> DATA PROVIDED
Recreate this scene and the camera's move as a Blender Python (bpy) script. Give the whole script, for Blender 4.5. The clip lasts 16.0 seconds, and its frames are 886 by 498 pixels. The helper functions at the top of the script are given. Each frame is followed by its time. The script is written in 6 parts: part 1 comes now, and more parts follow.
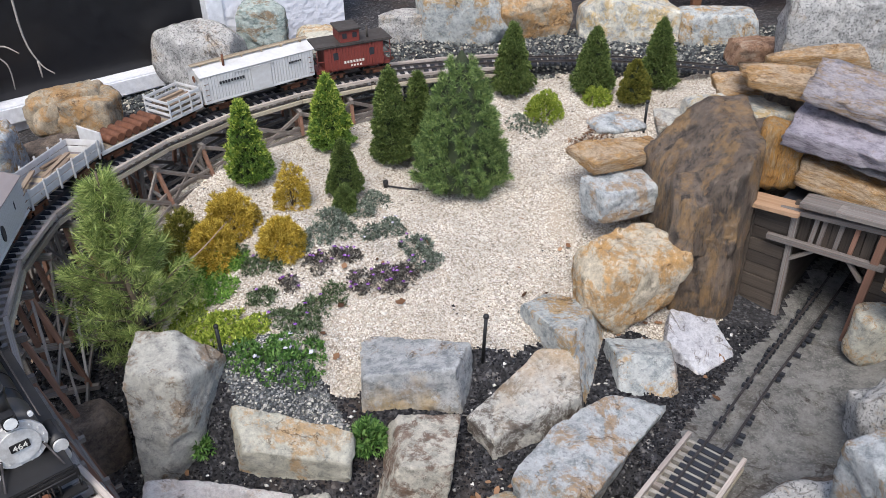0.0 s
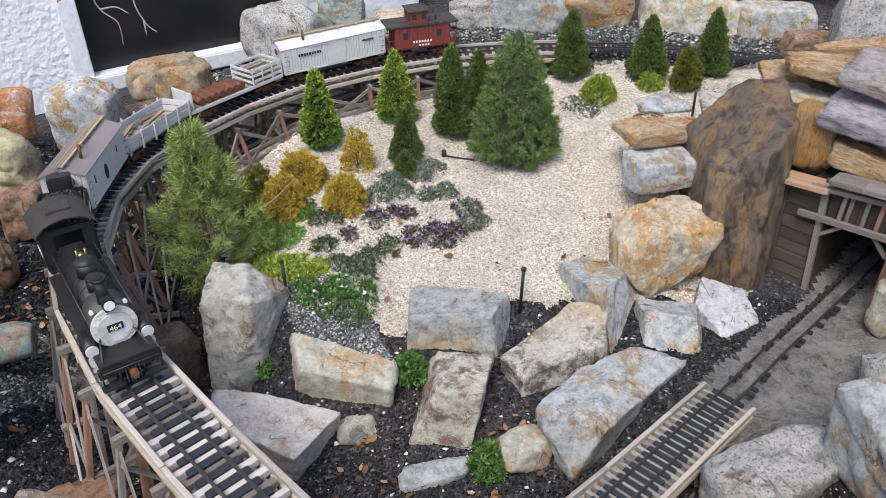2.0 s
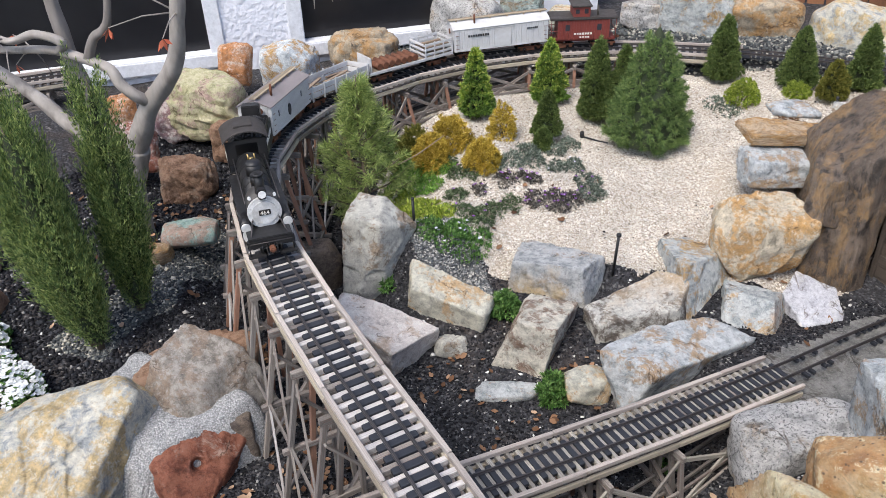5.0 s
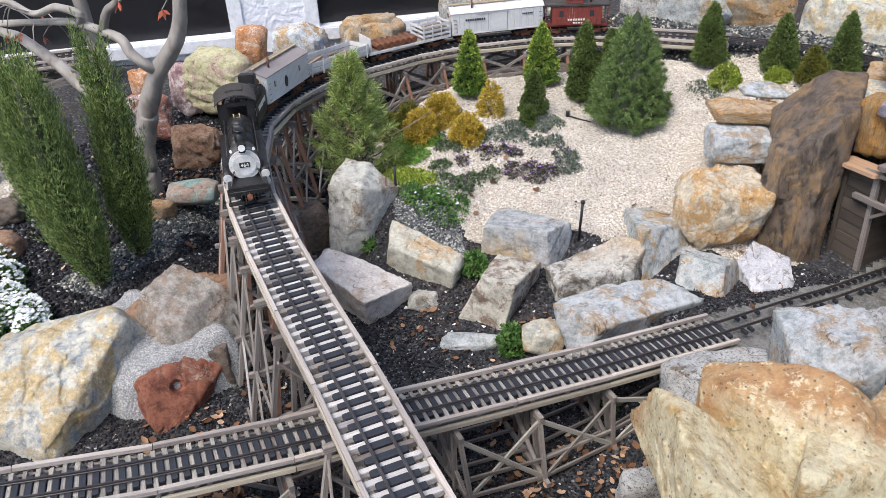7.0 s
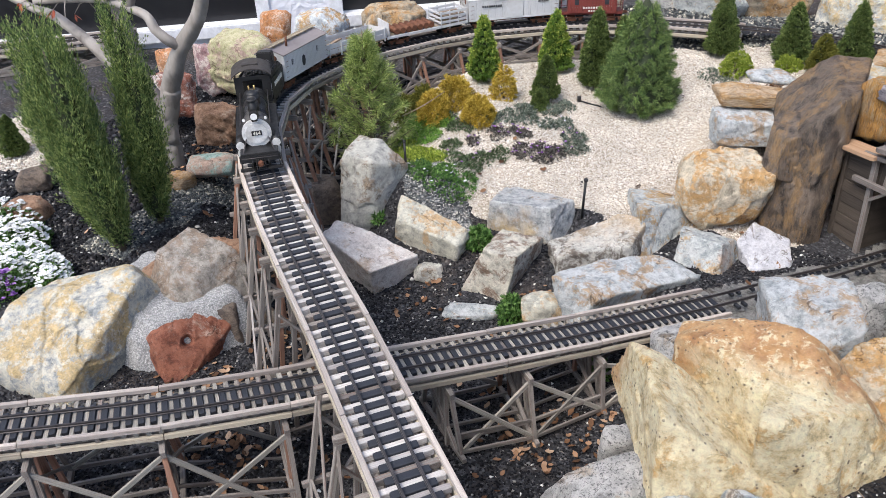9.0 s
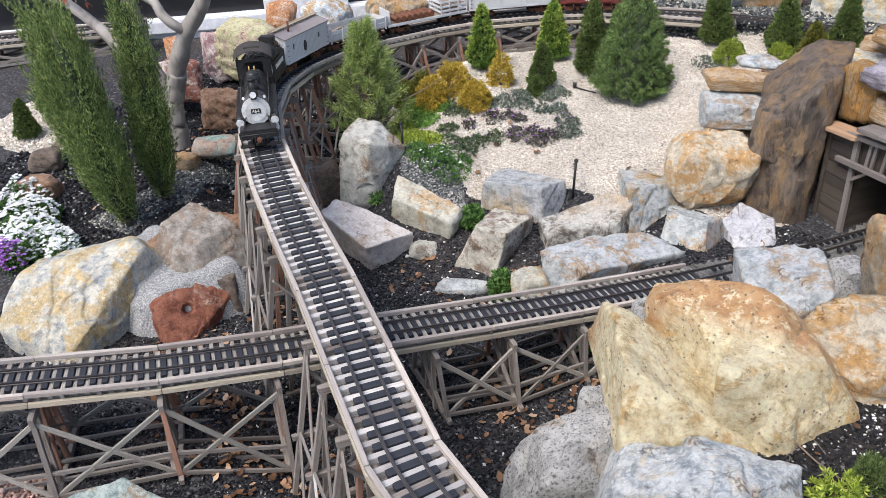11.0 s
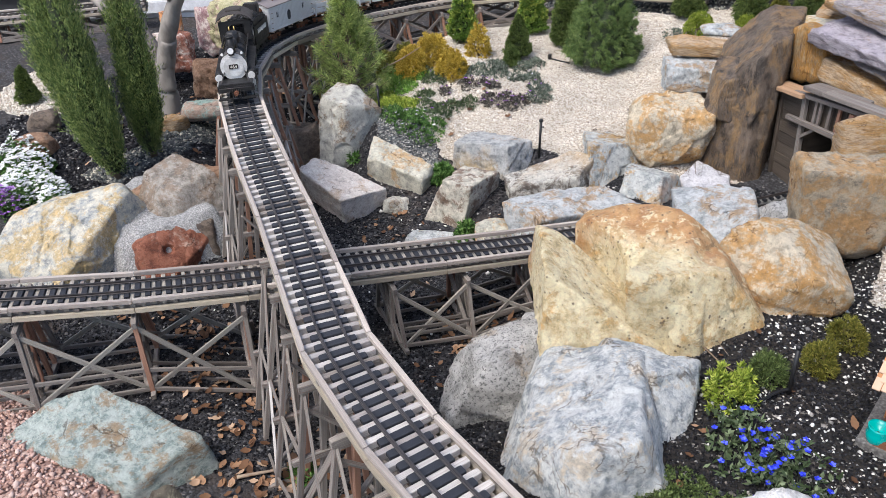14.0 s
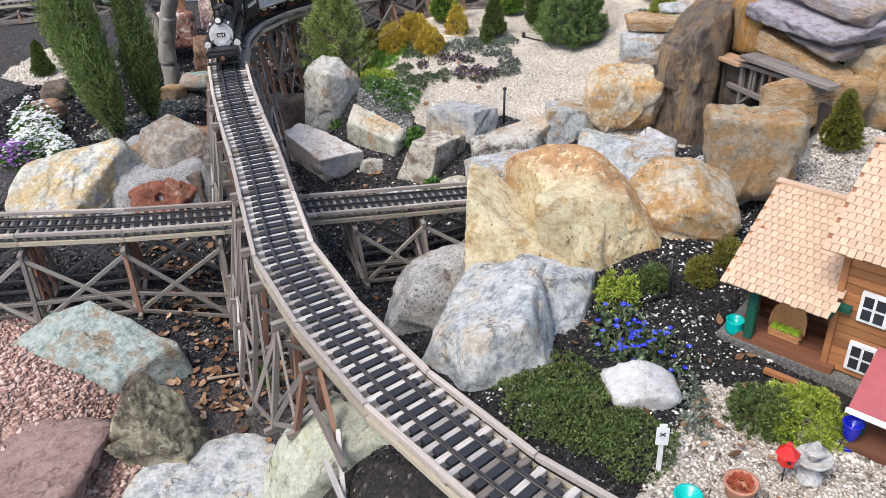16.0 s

> DIRECTIONS FOR THIS TASK
Omit the pictures, then output the rest of the listing exactly.

> WRITTEN REPLY
Recreate this scene and the camera's move as a Blender Python (bpy) script. Give the whole script, for Blender 4.5. The clip lasts 16.0 seconds, and its frames are 886 by 498 pixels. The helper functions at the top of the script are given. Each frame is followed by its time. The script is written in 6 parts: part 1 comes now, and more parts follow.
0.0 s
2.0 s
5.0 s
7.0 s
9.0 s
11.0 s
14.0 s
16.0 s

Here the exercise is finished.